Milton also recounts how Rogers destroyed the Immaculate Heart of Mary order of nuns in Los Angeles. In 1967, the order had 560 teaching sisters, several elementary schools, and its own college and high school. Soon after the introduction of the encounter-group mentality -- getting in touch with feelings, under Rogers's guidance -- the order fell apart. Most of the sisters left the community; some got married; others moved into lesbian relationships. The whole gruesome process has been described in detail by others, but Milton gives a good summary. Rogers appears to have felt no remorse over the results of his ministrations; he was opposed to Christianity in any case.

Rogers also seems to have done a pretty thorough job on St. Anthony's Franciscan Seminary in Santa Barbara. He introduced encounter groups and the lessening of discipline there as well. In 1993, the seminary was identified by the London Guardian as the center of the "most widespread and scandalous" pedophilia ring in the history of the American Catholic Church.

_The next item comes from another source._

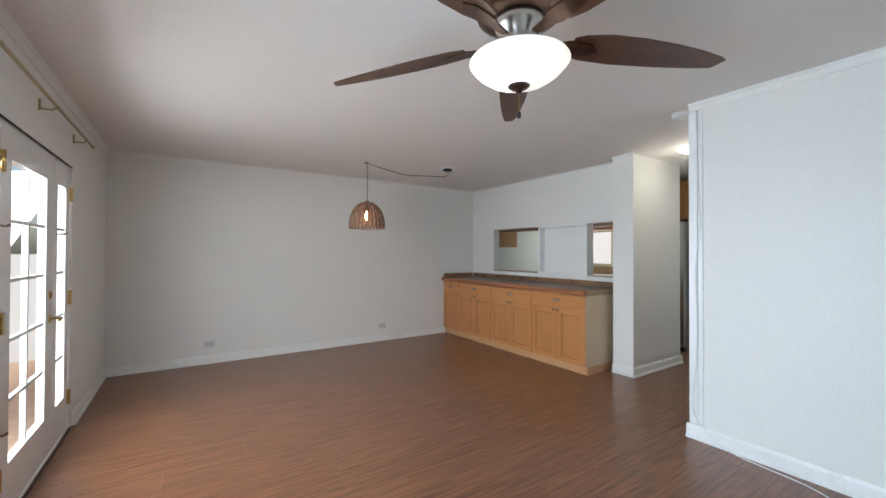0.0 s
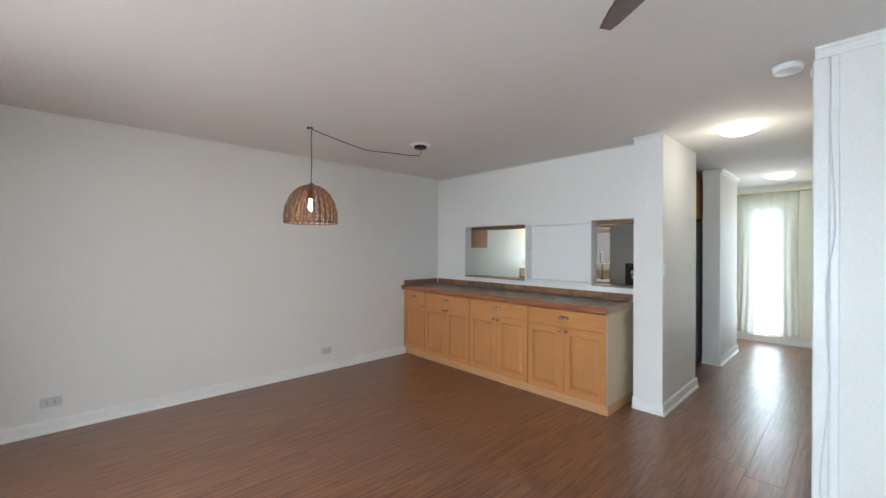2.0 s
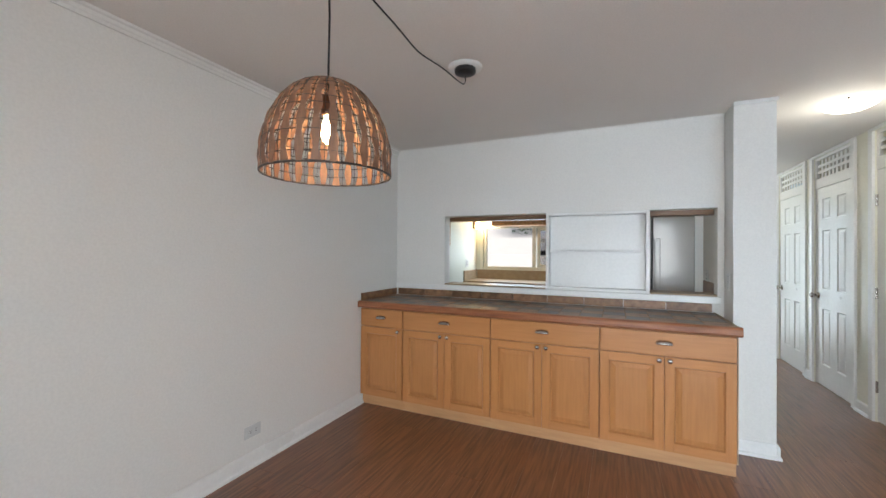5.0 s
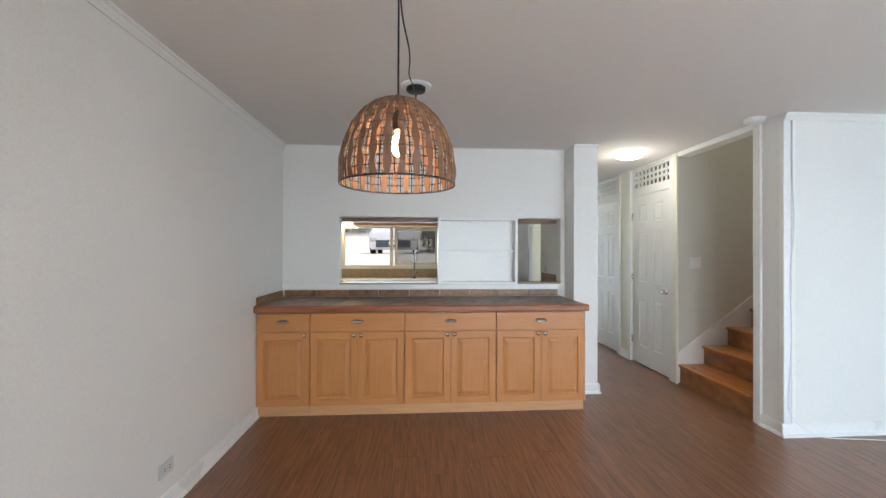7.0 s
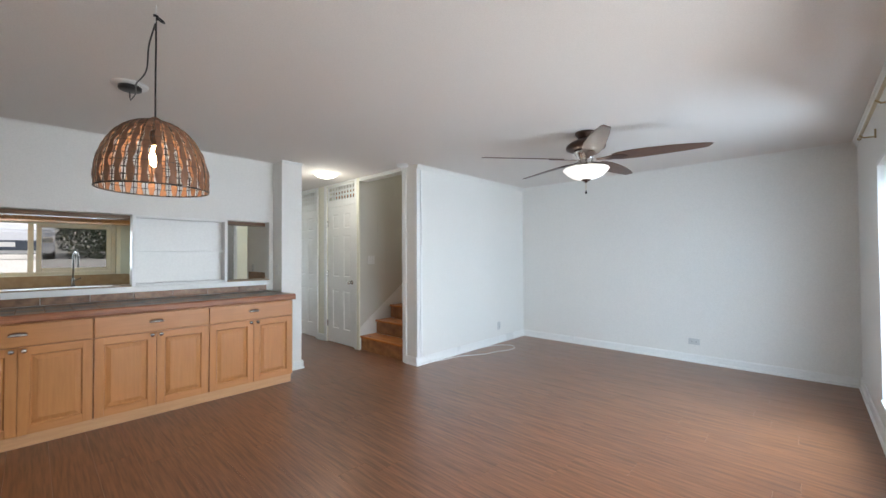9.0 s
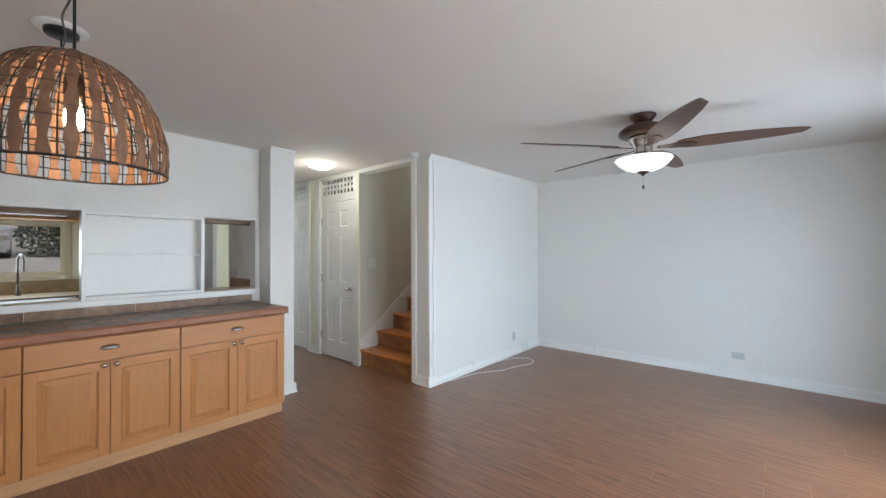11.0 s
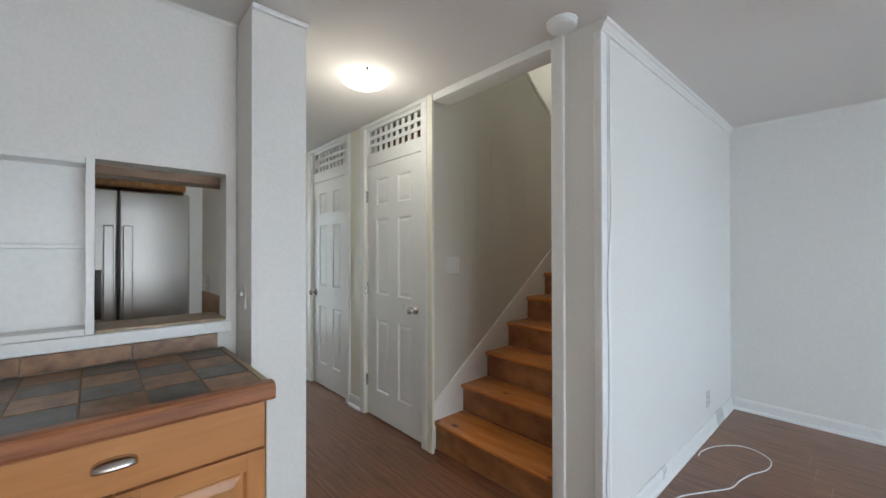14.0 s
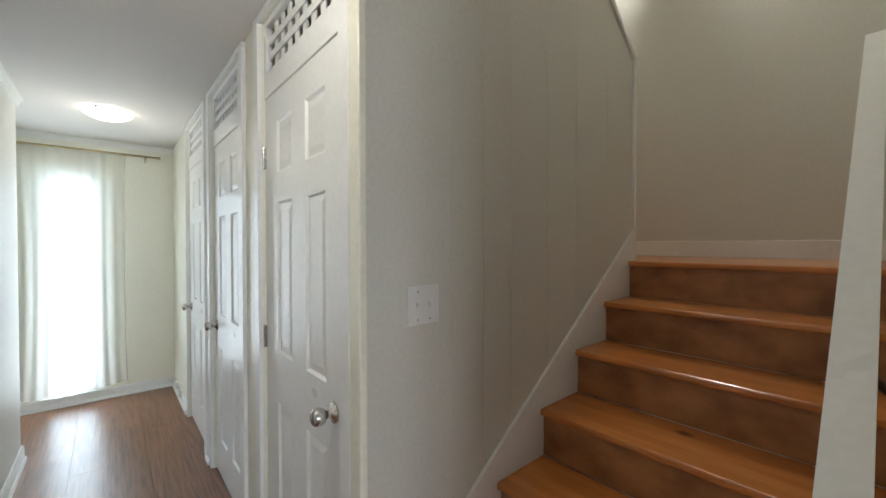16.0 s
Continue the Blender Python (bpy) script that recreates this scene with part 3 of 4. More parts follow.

The person whose life is most thoroughly treated by Milton is Leary -- and it must be said that his life is quite an amazing spectacle. A lapsed Catholic, Leary loathed Christianity with what Milton describes as a "laser-like concentration." He declared that Mother Teresa and Pope John Paul II were two of the most evil people alive, but admired Jack Kevorkian and his "work." Even Maslow saw Leary as a psychopathic personality type. Milton calls him "a consummate con man." He was an alcoholic and an almost-out-of-control womanizer; his first wife committed suicide, saying in her note, "I can't live without your love." He routinely had sex with his patients. He took psilocybin and LSD hundreds of times, pushed them on students, and hoped to turn the whole country into a turned-on nation. Milton states: "The goal was to have 4 million Americans turned on to LSD by 1969, a number that Leary figured would be the critical figure for blowing the mind of the American society."

The tale Milton tells is fascinating, but she does not put her argument as clearly as she might have. The reader needs to understand that the stories of these amoral and disordered lives are not just anecdotes: They are, rather, directly relevant to the theories of these psychologists. When a theorist proposes an answer to the question of how we can live well, the theorist's life offers valuable evidence. In the case of these characters in Joyce Milton's fine book, the conclusion is as sad as it is obvious: Psychologist, heal thyself.